● **TASK OBJECTIVE**:
Copy out the listing that follows, exactly, without its pictures.
=== INFORMATION SHOWN ===
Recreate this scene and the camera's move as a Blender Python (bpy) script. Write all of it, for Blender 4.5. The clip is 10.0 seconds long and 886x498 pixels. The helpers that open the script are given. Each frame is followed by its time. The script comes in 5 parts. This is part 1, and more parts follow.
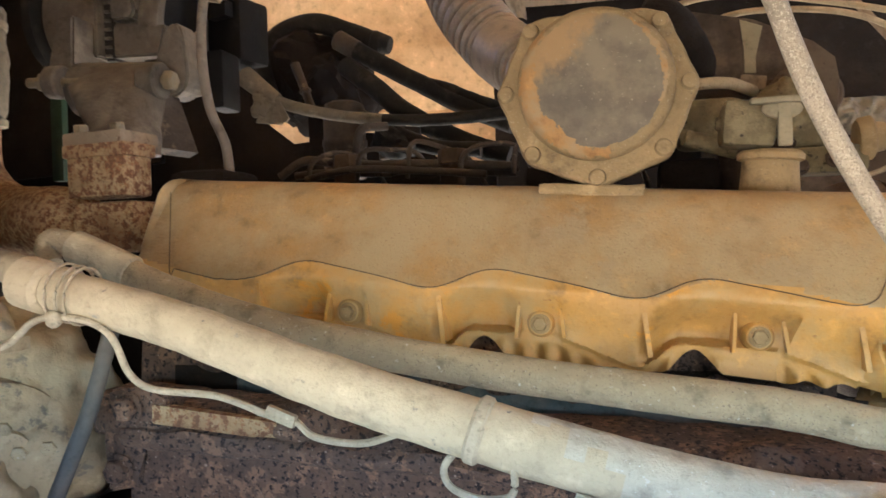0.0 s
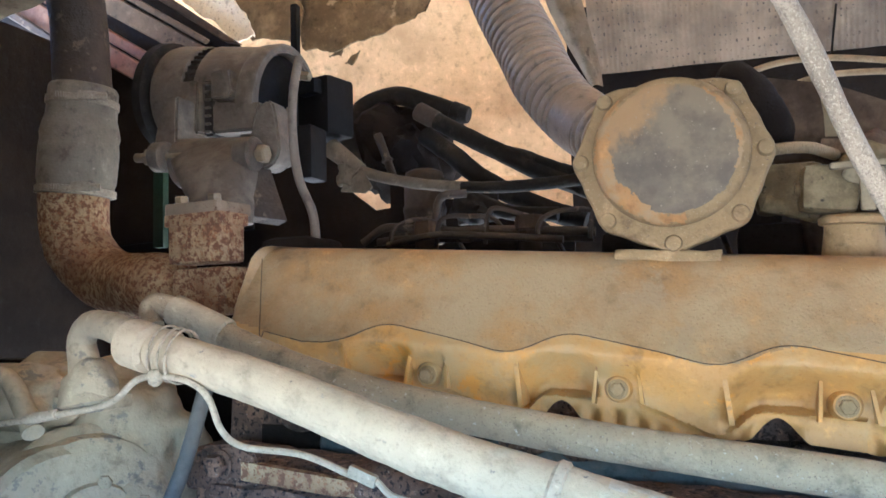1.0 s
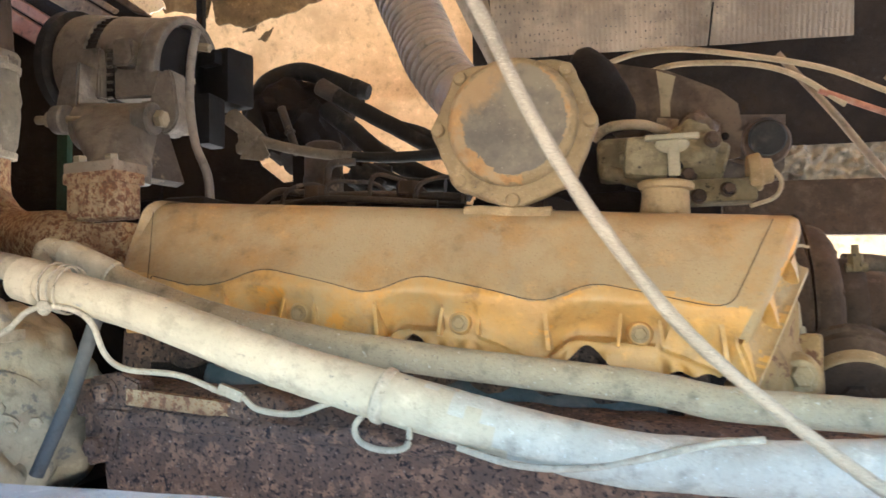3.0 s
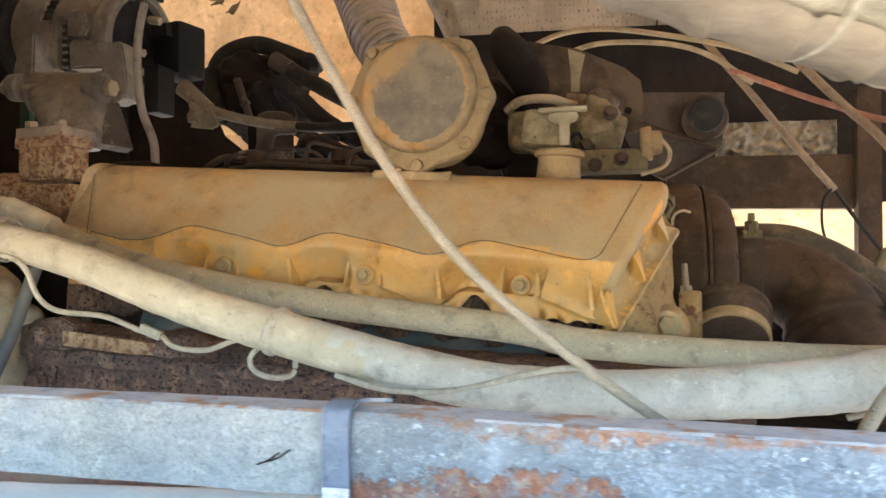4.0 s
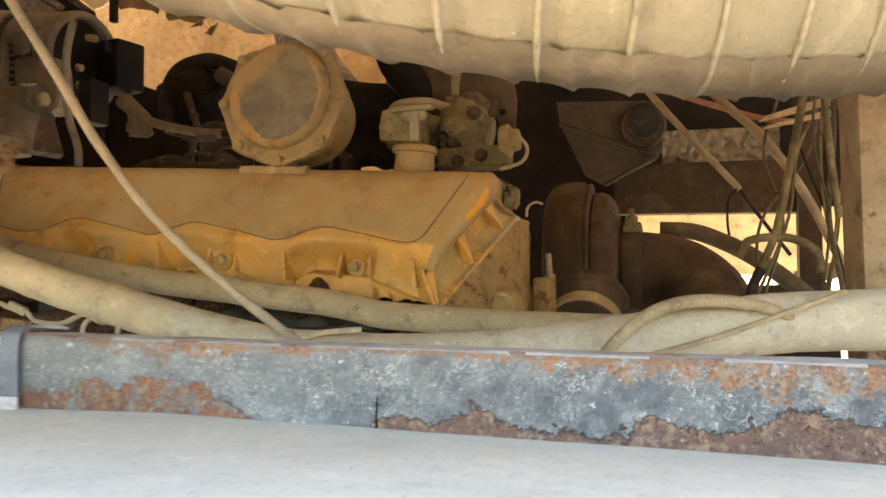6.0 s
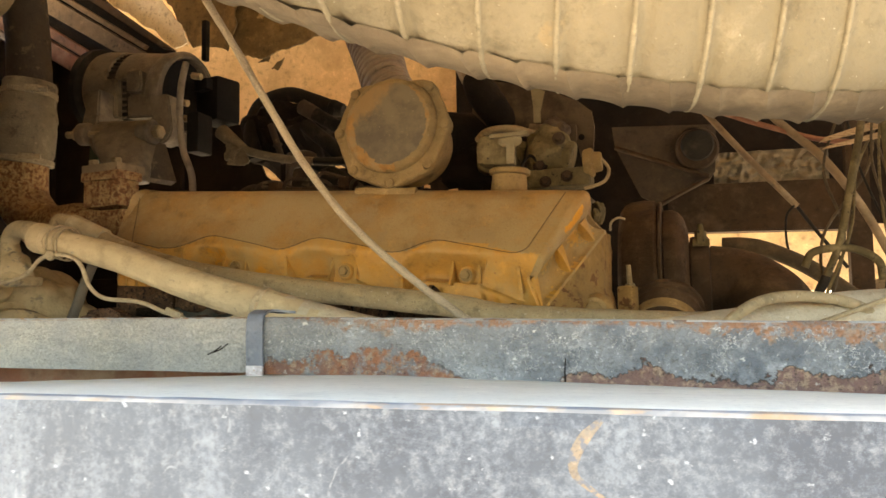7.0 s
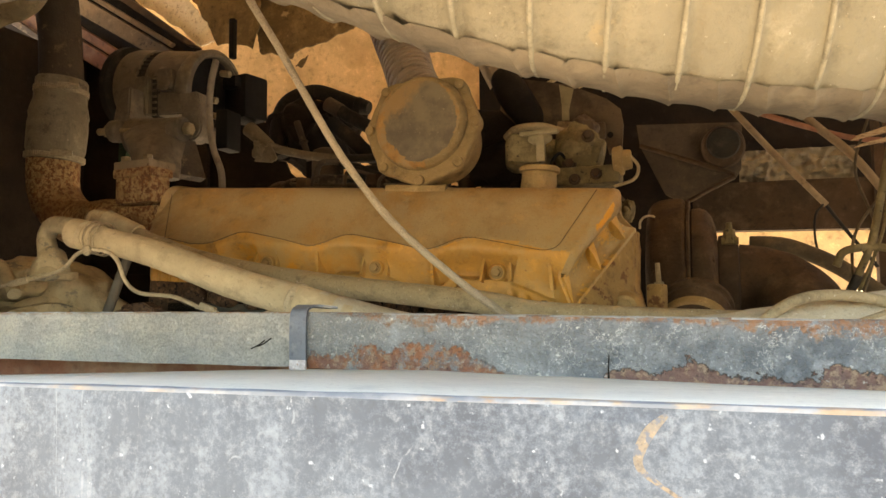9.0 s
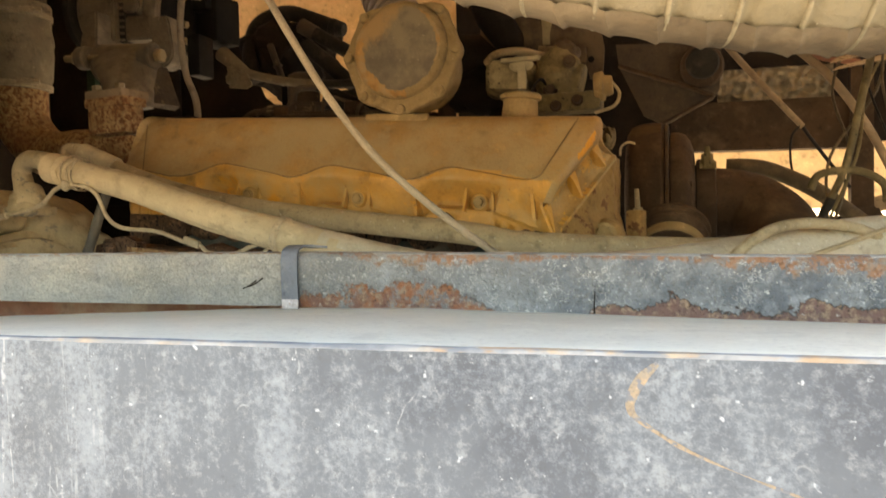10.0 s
===
● **WRITTEN SOLUTION**:
Recreate this scene and the camera's move as a Blender Python (bpy) script. Write all of it, for Blender 4.5. The clip is 10.0 seconds long and 886x498 pixels. The helpers that open the script are given. Each frame is followed by its time. The script comes in 5 parts. This is part 1, and more parts follow.
0.0 s
1.0 s
3.0 s
4.0 s
6.0 s
7.0 s
9.0 s
10.0 s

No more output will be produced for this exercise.